Ever since the LHC collided its first protons in 2009, the ATLAS Collaboration has been persistently studying their interactions with increasing precision. To this day, it has always observed them to be as expected by the Standard Model. Though it remains unrefuted, physicists are convinced that a better theory must exist to explain certain fundamental questions: What is the nature of the dark matter? Why is the gravitational force so weak compared to the other forces?

Answers may be found by looking at a very rare process that had previously never been studied by ATLAS: the interaction of four bosons, whose signature is the presence of a Z boson, a photon and two high-energy jets. This is an excellent probe of the electroweak sector of the Standard Model and is very sensitive to new physics models. However, this process is very difficult to detect, given its rarity and the large number of different processes that can mimic its signature (known as “background”). The main background comes from the production of a Z boson and a photon accompanied by two jets, which, unlike the electroweak process we are interested in, is produced via strong interactions.

Figure 2: Feynman diagram of the signal process, the Electroweak production of a Z boson, photon (γ) and two high-energy jets. (Image: ATLAS Collaboration/CERN)

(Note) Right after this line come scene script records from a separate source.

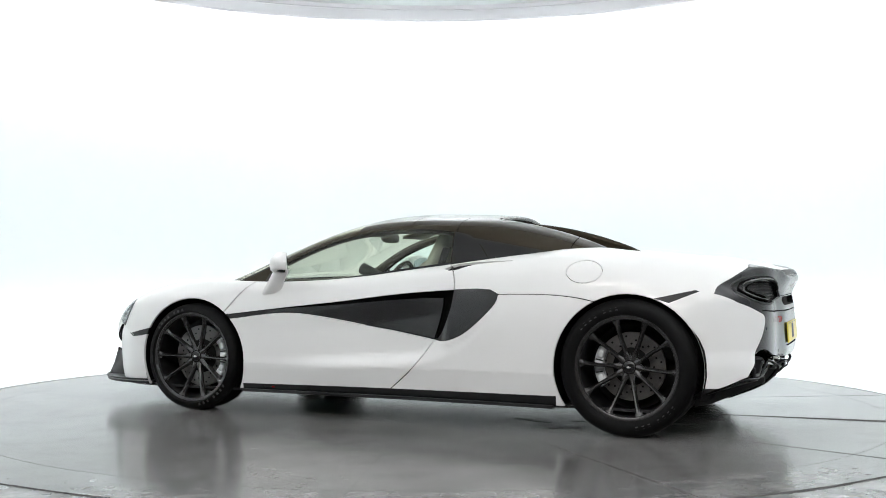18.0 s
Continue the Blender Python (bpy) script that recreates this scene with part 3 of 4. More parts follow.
body.cut(None, lamp_back + [(1.5, 0.46), (1.5, 0.74)], "xz", lambda c, n: c.x > 1.4 and c.y > 0.6, over=("lamp_frame", "headlamp"))
body.cut("lamp_frame", [(x + 0.022, z) for x, z in lamp_back] + [(1.5, 0.46), (1.5, 0.74)], "xz", lambda c, n: c.x > 1.4 and c.y > 0.6, over=("headlamp",))
# marker lamps
body.cut("marker_front", [(1.815, 0.452), (1.775, 0.434), (1.64, 0.452), (1.64, 0.49)], "xz", outward)
body.cut("marker_rear", [(-1.47, 0.708), (-1.545, 0.686), (-1.69, 0.745), (-1.67, 0.752)], "xz", outward)
# sill
body.cut("skirt", [(0.97, 0.178), (0.05, 0.186), (-0.96, 0.194), (-0.96, 0.05), (0.97, 0.05)], "xz", lambda c, n: c.z < 0.25)
# panel gaps
GAP = 0.0055


def gap(points, view, where, smooth_n=5, width=GAP):
    body.cut("gap_line", line_strip(curve(points, smooth_n), width), view, where)


gap([(1.105, 0.586), (1.05, 0.645), (0.989, 0.710), (0.90, 0.79)], "xz", outward)
gap([(-0.25, 0.93), (-0.335, 0.872), (-0.362, 0.830), (-0.372, 0.79), (-0.377, 0.745)], "xz", outward)
gap([(-0.257, 0.465), (-0.132, 0.310), (0.016, 0.184)], "xz", outward)
gap([(-0.632, 0.719), (-0.77, 0.722), (-0.9, 0.722), (-1.054, 0.710), (-1.18, 0.686)], "xz", outward, width=0.0045)
gap([(2.25, -0.02), (2.245, 0.12), (2.222, 0.25), (2.162, 0.375), (2.065, 0.48), (1.91, 0.58), (1.72, 0.655), (1.45, 0.722), (1.22, 0.757), (1.10, 0.765)], "xy", lambda c, n: c.x > 1.0 and n.z > 0.3)
gap([(1.885, 0.494), (1.84, 0.468), (1.805, 0.452)], "xz", outward, width=0.004)
body.cut("fuel_gap", [tuple(p) for p in disc_outline(-1.103, 0.842, 0.098, 0.060, 40)], "xz", outward)
body.cut("fuel_cap", [tuple(p) for p in disc_outline(-1.103, 0.842, 0.0945, 0.0565, 40)], "xz", outward, over=("fuel_gap",))
body.cut("shoulder_slot", curve([(-0.300, 0.853), (-0.342, 0.873), (-0.40, 0.885), (-0.50, 0.893), (-0.69, 0.902)], 3) + curve([(-0.69, 0.899), (-0.50, 0.882), (-0.42, 0.864), (-0.374, 0.850), (-0.335, 0.845)], 3), "xz", outward)
under_tail = [(-1.60, 0.0), (-1.60, 0.198), (-1.68, 0.222), (-1.723, 0.240), (-1.82, 0.278), (-1.915, 0.322), (-1.938, 0.37), (-1.955, 0.425), (-1.97, 0.437), (-2.3, 0.437), (-2.3, 0.0)]
body.cut("gap_tail", under_tail, "xz", lambda c, n: c.x < -1.5 and (c.y > 0.70 or c.z < 0.36), over=(None, "fascia", "rear_void", "underside"))
body.mark("valance", lambda c, n: c.x < -1.66 and c.z < 0.268)
body.mark("underside", lambda c, n: n.z < -0.6 and c.z < 0.22 and c.x > 0)
body.mark("underside_back", lambda c, n: n.z < -0.6 and c.z < 0.22 and c.x <= 0)
gap([(-0.62, 0.295), (-0.9, 0.287), (-1.3, 0.283), (-1.6, 0.285), (-1.86, 0.295)], "xy", lambda c, n: c.x < -0.55 and n.z > 0.1 and c.z > 0.75, width=0.012)
body.cut("engine_cover", [(-0.40, -0.1), (-0.40, 0.40), (-0.62, 0.295), (-0.9, 0.287), (-1.3, 0.283), (-1.6, 0.285), (-1.88, 0.296), (-2.2, 0.30), (-2.2, -0.1)], "xy", lambda c, n: c.x < -0.35 and n.z > 0.1 and c.z > 0.75)
# doors and bonnet as parts of their own
door = [(0.905, 0.86), (0.93, 0.765), (0.989, 0.712), (1.05, 0.647), (1.108, 0.583), (1.06, 0.545), (0.96, 0.40), (0.93, 0.12), (0.06, 0.12), (0.016, 0.184), (-0.132, 0.310), (-0.257, 0.462), (-0.30, 0.55), (-0.37, 0.66), (-0.377, 0.75), (-0.362, 0.835), (-0.33, 0.876), (-0.25, 0.95), (0.3, 0.92)]
body.cut("door", door, "xz", lambda c, n: c.y > 0.55 and n.y > 0.0)
hood = curve([(2.25, 0.0), (2.245, 0.12), (2.222, 0.25), (2.162, 0.375), (2.065, 0.48), (1.91, 0.58), (1.72, 0.655), (1.45, 0.722), (1.22, 0.757), (1.10, 0.765)], 4) + [(0.9, 0.765), (0.9, -0.1), (2.25, -0.1)]
body.cut("bonnet", hood, "xy", lambda c, n: c.x > 0.95 and n.z > 0.2)
body.mark("bumper_front", lambda c, n: c.x > 1.72 and (c.z < 0.7))
body.mark("front_wing", lambda c, n: c.x > 0.5)

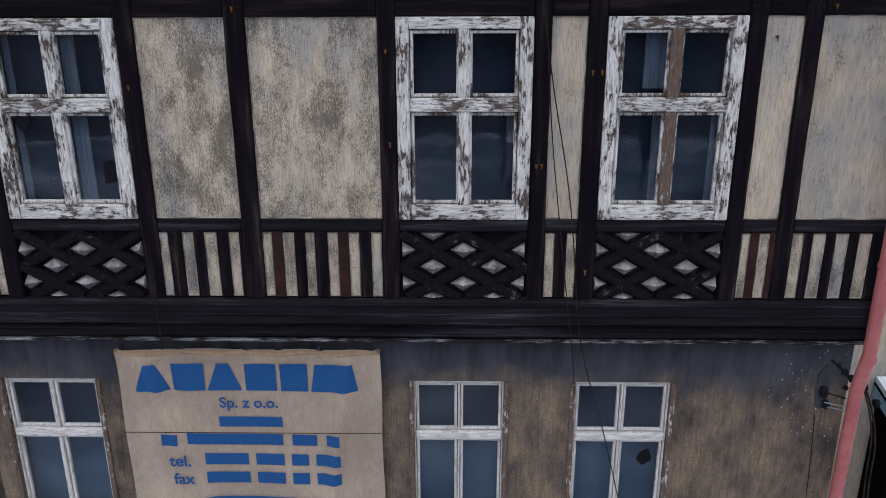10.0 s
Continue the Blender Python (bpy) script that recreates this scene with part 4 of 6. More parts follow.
def big_gap(x0, x1, z):
    bm = bmesh.new()
    n = 14
    top, low = [], []
    for i in range(n + 1):
        x = x0 + (x1 - x0) * i / n
        e = min(1, 4 * min(i, n - i) / n)
        for lst, dz in ((top, 0.005 + 0.015 * noise.noise((x * 9, z, 0))), (low, -0.07 * e + 0.015 * noise.noise((x * 9, z, 4)))):
            lst.append(bm.verts.new(Vector((x, l_y(z + dz), z + dz)) + Vector(NL) * 0.115))
    for i in range(n):
        bm.faces.new((low[i], low[i + 1], top[i + 1], top[i]))
    ex = bmesh.ops.extrude_face_region(bm, geom=bm.faces[:])
    for v in ex["geom"]:
        if isinstance(v, bmesh.types.BMVert):
            v.co -= Vector(NL) * 0.1
    bmesh.ops.recalc_face_normals(bm, faces=bm.faces[:])
    part("bare_tile", bm, TILE_DARK, slopes[0], "tile row bared of snow")


big_gap(-6.62, -6.13, 16.97)
rng = random.Random(31)
x = -7.25
while x < -5.3:  # bared tile ends in the second course
    w = rng.uniform(0.045, 0.085) if x < -5.95 else rng.uniform(0.02, 0.05)
    share("roof_tile", NOSE, slopes[0], plane_frame(Vector((x, l_y(18.49), 18.49)) + Vector(NL) * 0.06, (1, 0, 0), NL) @ Matrix.Diagonal((w, w * 0.75, 1, 1)))
    x += w + rng.uniform(0.035, 0.09)


rng = random.Random(12)
for r in range(9):  # bared tile ends beside the chimney
    z = R_FOOT + DZR * (11 + r)
    x = 3.95 - rng.uniform(0.0, 0.08)
    for _ in range(rng.randint(2, 5)):
        w = rng.uniform(0.04, 0.10)
        share("roof_tile", NOSE, slopes[1], plane_frame(Vector((x, r_y(z), z)) + Vector(NR) * 0.055, (1, 0, 0), NR) @ Matrix.Diagonal((w, w * 0.8, 1, 1)))
        x -= w + rng.uniform(0.01, 0.07)


# ridge and hip tiles: half-round caps with snow on their backs
def cap_mesh(r0, r1, length, material, name):
    v, f = [], []
    k = 9
    for y, r in ((0, r0), (length, r1)):
        for s in (1.0, 0.84):
            for i in range(k):
                a = math.pi * i / (k - 1)
                v.append((r * s * math.cos(a), y, r * s * math.sin(a)))
    for i in range(k - 1):
        f += [(i, i + 1, 2 * k + i + 1, 2 * k + i), (k + i + 1, k + i, 3 * k + i, 3 * k + i + 1), (i + 1, i, k + i, k + i + 1)]
    f.append(tuple(k + i for i in range(k)))
    me = bpy.data.meshes.new(name)
    me.from_pydata(v, [], f)
    me.materials.append(material)
    me.shade_smooth()
    return me


def lump_mesh(r, length, seed):
    """A pillow of snow on a cap tile."""
    v, f = [], []
    nu, nv = 12, 9
    for j in range(nv):
        y = length * j / (nv - 1)
        e = 1 - abs(2 * j / (nv - 1) - 0.9) ** 3 * 0.35
        for i in range(nu):
            a = math.pi * (i / (nu - 1) * 1.3 - 0.15)
            rr = r * e * (1 + 0.14 * noise.noise((math.cos(a) * 2 + seed, y * 9, math.sin(a) * 2)))
            v.append((rr * math.cos(a), y, rr * 1.05 * math.sin(a)))
    for j in range(nv - 1):
        for i in range(nu - 1):
            a = j * nu + i
            f.append((a, a + 1, a + nu + 1, a + nu))
    me = bpy.data.meshes.new("snow_lump")
    me.from_pydata(v, [], f)
    me.materials.append(SNOW)
    me.shade_smooth()
    return me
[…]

This leads to differences in the kinematics of the observed jets, which are described in a recently-submitted paper to the Journal of High Energy Physics, where ATLAS presents a search for such events using 8 TeV data. Utilizing the knowledge that the recoiling quarks (see Figure 2) will produce jets that have a very large invariant mass and are widely separated in the detector, ATLAS has been able to reduce the background and mitigate the large experimental uncertainties in order to extract the signal.

The background is suppressed by selecting events where the two jets have an invariant mass larger than 500 GeV. The signal and main background are further separated by quantifying the centrality of the Z-photon system with respect to the two jets. Events with low centrality are more likely to be produced via the electroweak signal process while those with high centrality are more likely to come from strong interactions. This is illustrated in Figure 1(a), where a small excess of events above the predicted background is observed, with a statistical significance of 2σ.

The centrality is used to measure the event rate (cross section) of the signal alone, and of the sum of the signal and the major background. Both were found to be in agreement with Standard Model predictions within the large statistical uncertainty. Anomalies on the coupling of four bosons have also been searched for, by looking at the tails of the photon transverse energy spectrum that may be enhanced by new physics contributions (blue dotted line in Figure 1(b)). No deviation from the Standard Model has been seen and stringent limits are set on the presence of new physics in this region.

The Standard Model will continue to keep its secrets… until the next set of results!